In this example, there is no structure clash, so the two structures can be merged to give the final program structure.
The run length encoder program structure
At this stage the program can be fleshed out by hanging various primitive operations off the elements of the structure. Primitives which suggest themselves are
- read a byte
- remember byte
- set counter to zero
- increment counter
- output remembered byte
- output counter
- while there are more bytes
- while there are more bytes and this byte is the same as the run's first byte and the count will still fit in a byte
- include
- include
Techniques for handling difficult design problems
In Principles of Program Design Jackson recognized situations that posed specific kinds of design problems, and provided techniques for handling them.One of these situations is a case in which a program processes two input files, rather than one. In 1975, one of the standard "wicked problems" was how to design a transaction-processing program. In such a program, a sequential file of update records is run against a sequential master file, producing an updated master file as output. Principles of Program Design provided a standard solution for that problem, along with an explanation of the logic behind the design.

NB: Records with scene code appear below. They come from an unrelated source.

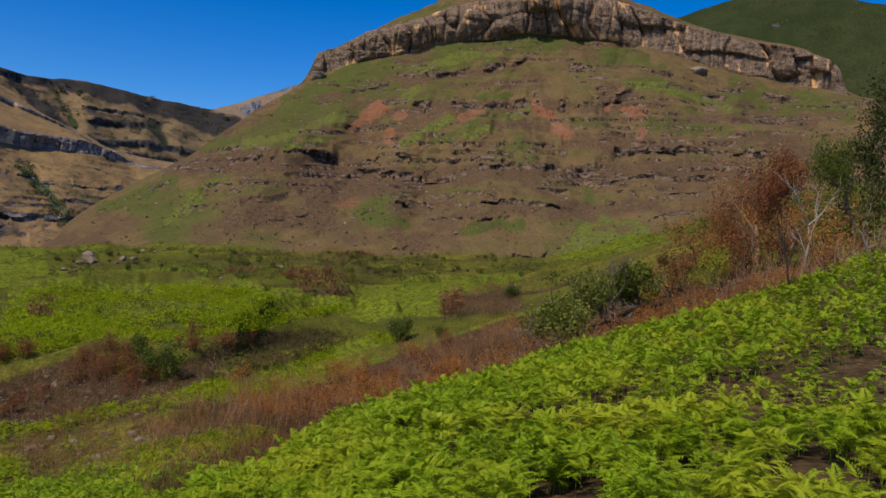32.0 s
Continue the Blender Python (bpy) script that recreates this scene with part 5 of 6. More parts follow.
# ---- plant shapes as arrays ----
def frond_arrays(length, pairs, droop, width):
    """One bracken frond along +x from the origin: pinnae in pairs."""
    vs, fs = [], []

    def spine(t):
        return np.array([length * t, 0.0, length * (0.22 * t - droop * t * t)])

    for k in range(pairs):
        t = 0.12 + 0.88 * k / pairs
        p, half = spine(t), width * length * (1.04 - t) ** 0.8
        for side in (-1, 1):
            d = np.array([0.42, side * 0.9, -0.16])
            d /= np.linalg.norm(d)
            up = np.array([0.9, -side * 0.42, 0.0])
            w = length / pairs * 0.40
            i = len(vs)
            tip = p + d * half + np.array([0, 0, -0.10 * half])
            vs += [p - up * w * 0.4, p + d * half * 0.4 + up * w, tip, p + d * half * 0.4 - up * w]
            fs += [(i, i + 1, i + 2), (i, i + 2, i + 3)]
    i = len(vs)
    a, b = spine(0), spine(1)
    vs += [a + np.array([0, 0.006, 0]), a - np.array([0, 0.006, 0]), b]
    fs += [(i, i + 1, i + 2)]
    return np.array(vs), np.array(fs)


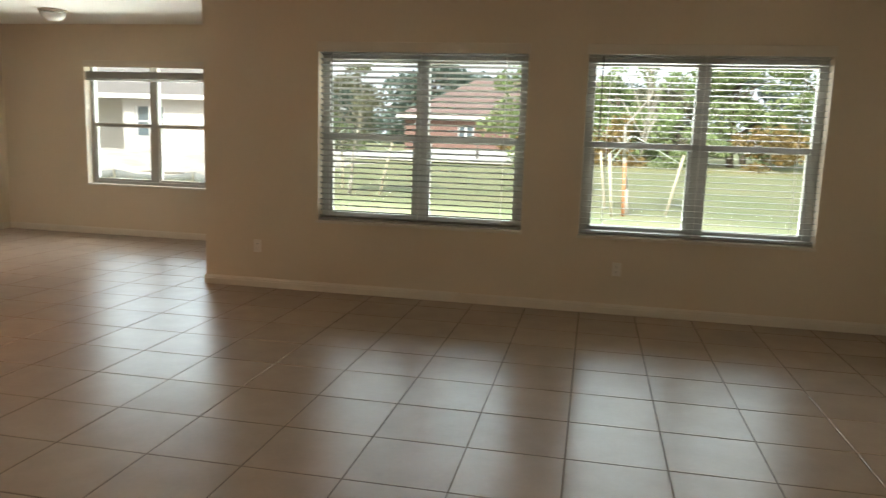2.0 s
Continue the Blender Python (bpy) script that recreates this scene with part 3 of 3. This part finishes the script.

Another kind of problem involved what Jackson called "recognition difficulties" and today we would call parsing problems. The basic JSP design technique was supplemented by POSIT and QUIT operations to allow the design of what we would now call a backtracking parser.
JSP also recognized three situations that are called "structure clashes"— a boundary clash, an ordering clash, and an interleaving clash— and provided techniques for dealing with them. In structure clash situations the input and output data structures are so incompatible that it is not possible to produce the output file from the input file. It is necessary, in effect, to write two programs— the first processes the input stream, breaks it down into smaller chunks, and writes those chunks to an intermediate file. The second program reads the intermediate file and produces the desired output.